Are You a Tax Fool? use you tax credits wisely

(TORONTO, ON) – Are you a filing fool when it comes to your taxes? Are you procrastinating at tax time because completing your annual return is such a tedious task?

With Revenue Canada reporting that the average tax refund is expected to be more than $1,600, Consolidated Credit Counseling Services of Canada, Inc. wants to help consumers file on time and laugh all the way to the bank.

“For many consumers, April can be an overwhelming month”, says Jeff Schwartz executive director of Consolidated Credit. “If you haven’t been diligent about keeping your financial paperwork organized, pulling together all your tax documents can be an onerous task.”

The task becomes even more onerous for those who fear owing, or who are unaware of the numerous tax credits and deductions available to taxpayers in Canada.

“It’s difficult to make heads or tails of the various deductions and tax credits that can make your tax pain go away. And if you don’t take advantage of these tax incentives, it could potentially mean leaving hundreds or even thousands of your hard earned dollars in the government’s pocket,” adds Schwartz.

As an organization dedicated to helping consumers lead financially independent lives, Consolidated Credit wants to ensure Canadians aren’t fooling around with their taxes.

Whether you use an accountant, a tax filing service, or fill out the return on your own, be sure to consider some of these valuable tax credits and deductions that will help you laugh your way to the bank this April:

First-time donor’s super credit – This new credit is available to families and individuals who are claiming their first charitable donation, and offers an additional 25% tax credit on the donation, up to a maximum of $250.

Children’s Arts & Children’s Fitness Tax Credit – Now available for both artistic and fitness activities, this credit provides parents with a 15% non-refundable tax credit on the first $500 the spend on both artistic and athletic activities for their kids.

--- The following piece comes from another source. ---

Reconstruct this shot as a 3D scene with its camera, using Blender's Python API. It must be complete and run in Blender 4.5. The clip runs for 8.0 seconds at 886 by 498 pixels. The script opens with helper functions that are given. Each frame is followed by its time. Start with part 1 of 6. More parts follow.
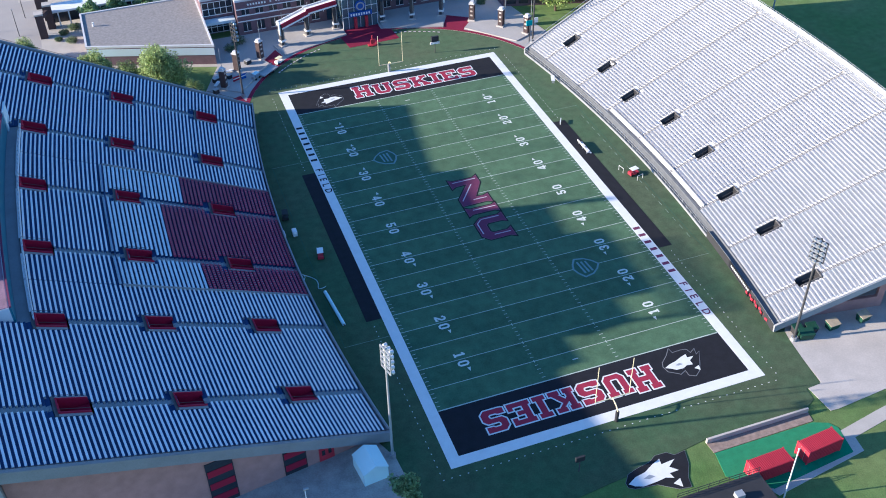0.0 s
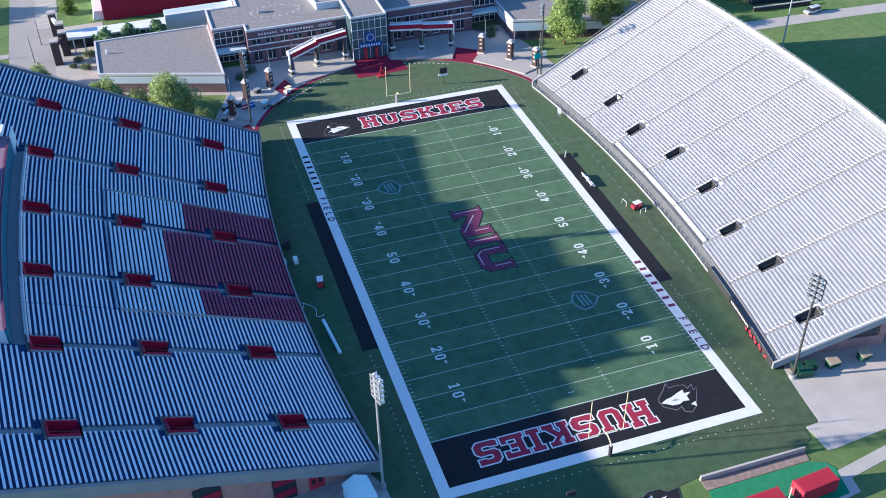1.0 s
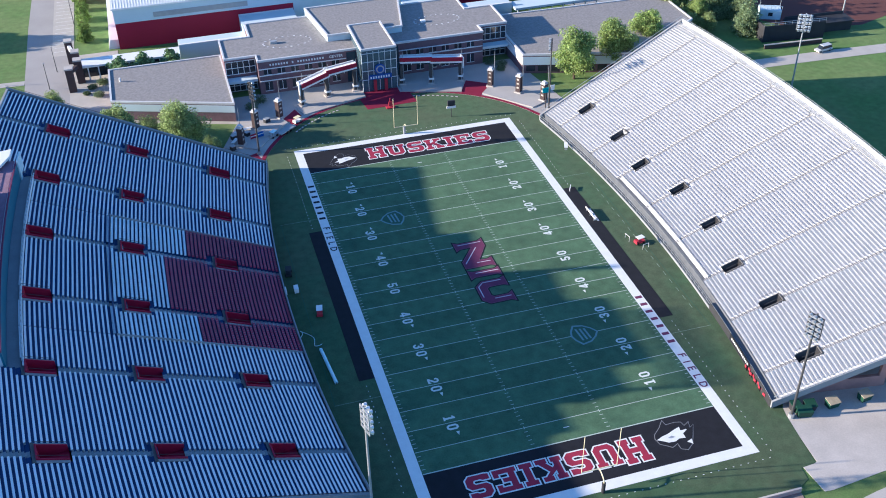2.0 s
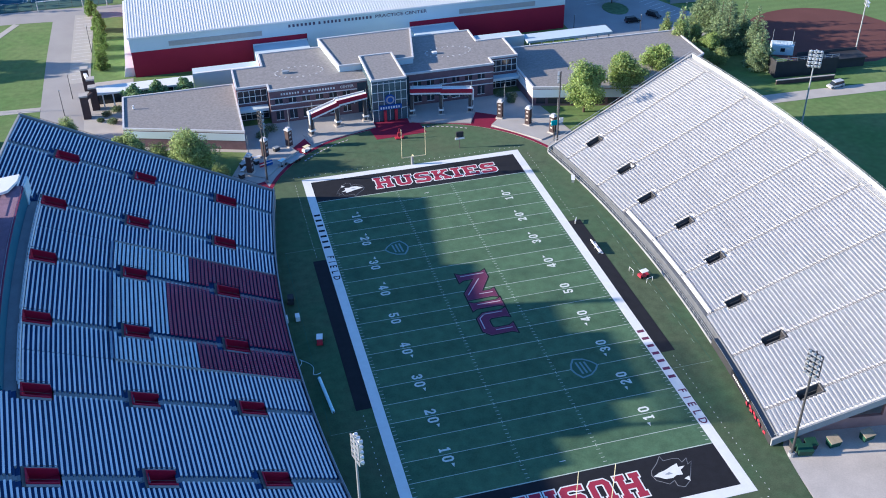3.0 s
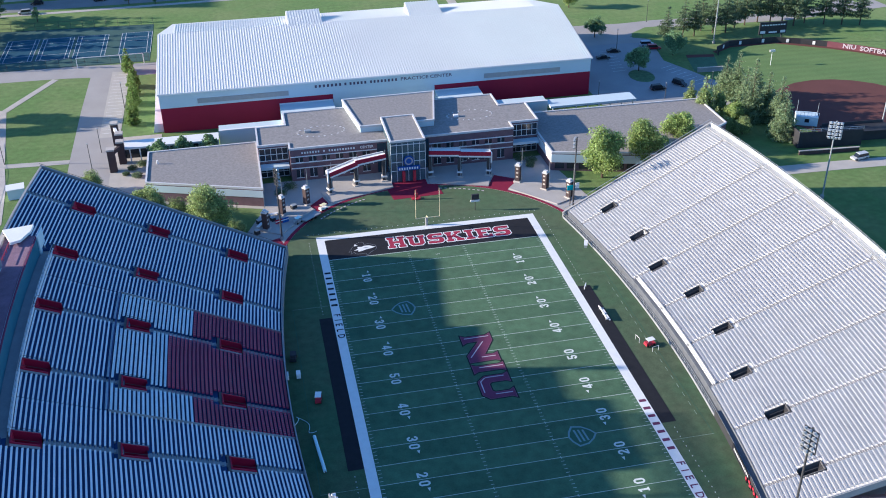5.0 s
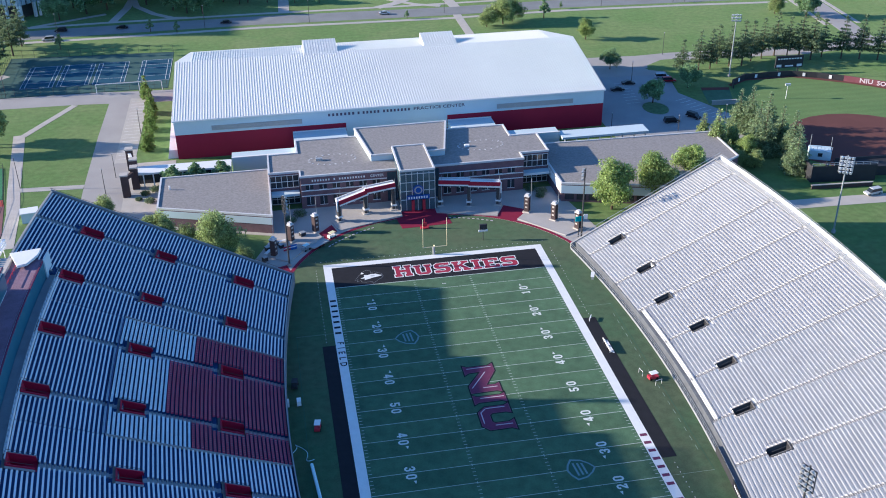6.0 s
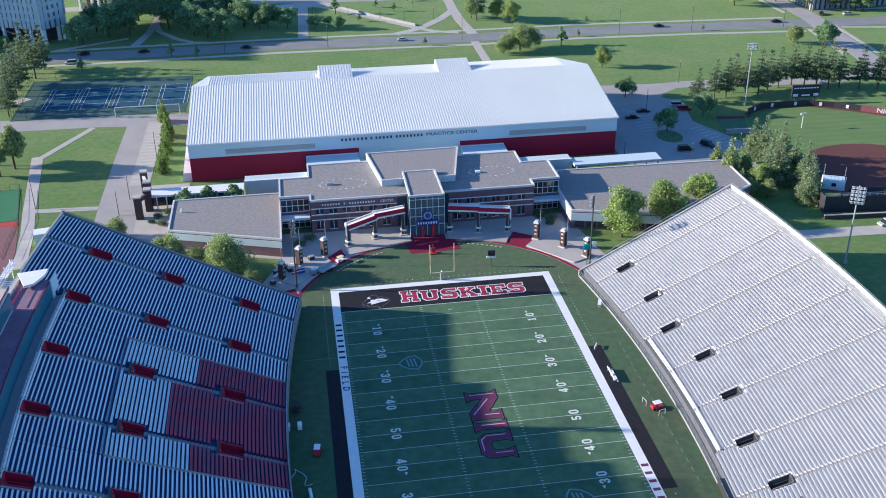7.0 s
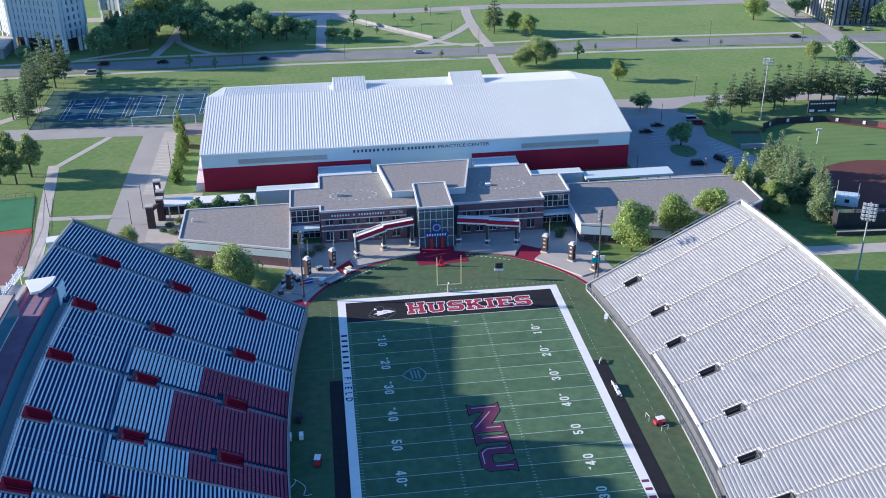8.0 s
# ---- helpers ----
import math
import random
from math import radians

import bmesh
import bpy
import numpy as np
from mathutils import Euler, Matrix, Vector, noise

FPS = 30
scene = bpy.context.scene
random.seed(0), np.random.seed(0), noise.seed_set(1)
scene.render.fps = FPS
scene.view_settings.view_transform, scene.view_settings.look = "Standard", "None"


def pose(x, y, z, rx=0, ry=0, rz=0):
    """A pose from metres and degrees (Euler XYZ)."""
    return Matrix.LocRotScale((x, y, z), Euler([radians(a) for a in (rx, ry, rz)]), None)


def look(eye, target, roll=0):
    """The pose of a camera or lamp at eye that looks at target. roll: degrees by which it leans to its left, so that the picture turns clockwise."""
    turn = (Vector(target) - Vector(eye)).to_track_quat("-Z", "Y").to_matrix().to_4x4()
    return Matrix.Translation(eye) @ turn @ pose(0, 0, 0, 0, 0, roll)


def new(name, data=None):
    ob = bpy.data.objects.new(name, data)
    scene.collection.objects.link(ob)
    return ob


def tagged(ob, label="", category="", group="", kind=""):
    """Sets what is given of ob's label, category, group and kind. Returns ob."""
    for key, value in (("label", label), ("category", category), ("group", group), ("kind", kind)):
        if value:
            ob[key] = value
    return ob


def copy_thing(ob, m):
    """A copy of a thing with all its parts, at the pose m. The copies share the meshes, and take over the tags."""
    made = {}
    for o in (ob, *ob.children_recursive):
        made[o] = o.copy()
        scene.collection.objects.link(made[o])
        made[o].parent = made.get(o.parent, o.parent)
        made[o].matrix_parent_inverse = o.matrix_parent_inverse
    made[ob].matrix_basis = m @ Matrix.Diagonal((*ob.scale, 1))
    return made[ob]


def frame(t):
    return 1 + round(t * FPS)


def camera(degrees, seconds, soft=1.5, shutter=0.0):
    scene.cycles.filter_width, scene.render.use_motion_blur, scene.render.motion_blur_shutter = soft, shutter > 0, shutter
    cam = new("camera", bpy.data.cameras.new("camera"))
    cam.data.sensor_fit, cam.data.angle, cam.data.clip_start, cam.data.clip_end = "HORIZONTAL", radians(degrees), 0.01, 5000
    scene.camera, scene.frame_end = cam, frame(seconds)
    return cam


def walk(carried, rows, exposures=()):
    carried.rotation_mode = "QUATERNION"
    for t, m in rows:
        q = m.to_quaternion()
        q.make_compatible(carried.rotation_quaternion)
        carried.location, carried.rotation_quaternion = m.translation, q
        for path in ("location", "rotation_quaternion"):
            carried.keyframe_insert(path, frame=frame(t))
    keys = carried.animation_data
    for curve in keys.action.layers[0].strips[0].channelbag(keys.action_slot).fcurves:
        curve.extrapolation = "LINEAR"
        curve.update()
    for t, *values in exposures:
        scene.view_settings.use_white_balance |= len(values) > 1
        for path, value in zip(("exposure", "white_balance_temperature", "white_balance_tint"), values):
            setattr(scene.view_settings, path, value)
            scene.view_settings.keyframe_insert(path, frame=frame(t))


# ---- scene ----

This means if your kid takes both music and swimming lessons, you can claim up to $500 for each activity.

Child Care Expenses – Claimed by the lower earning parent, this deduction allows parents to claim their nanny or day-care expenses (up to a maximum of $7,000 per child) by deducting this amount from their taxable income.

First -Time Home Buyers Tax Credit – If you purchased your first home in 2013, you may be eligible for the first-time home buyer’s federal tax credit. This non-refundable credit allows individuals to claim $750 for the purchase of their first home.

Moving Expenses – If you moved at least 40 km to be closer to a new job, run a business, or go to school, the federal government may allow you to deduct your moving expenses from your taxable income. These expenses can include transportation, storage costs, real estate commission, legal fees and any costs related to changing your address.

These are just a few of the credits and deductions available to Canadian taxpayers this year. And while an accountant or other financial expert is best suited to help you get the most from your 2013 tax return, Consolidated Credit wants to remind Canadians that your refund is nothing more than an interest-free loan you were forced to make to the government all year long.

“A fool and his money are quickly parted, and leaving your hard-earned income in the government’s coffers should be no laughing matter.” – added Schwartz.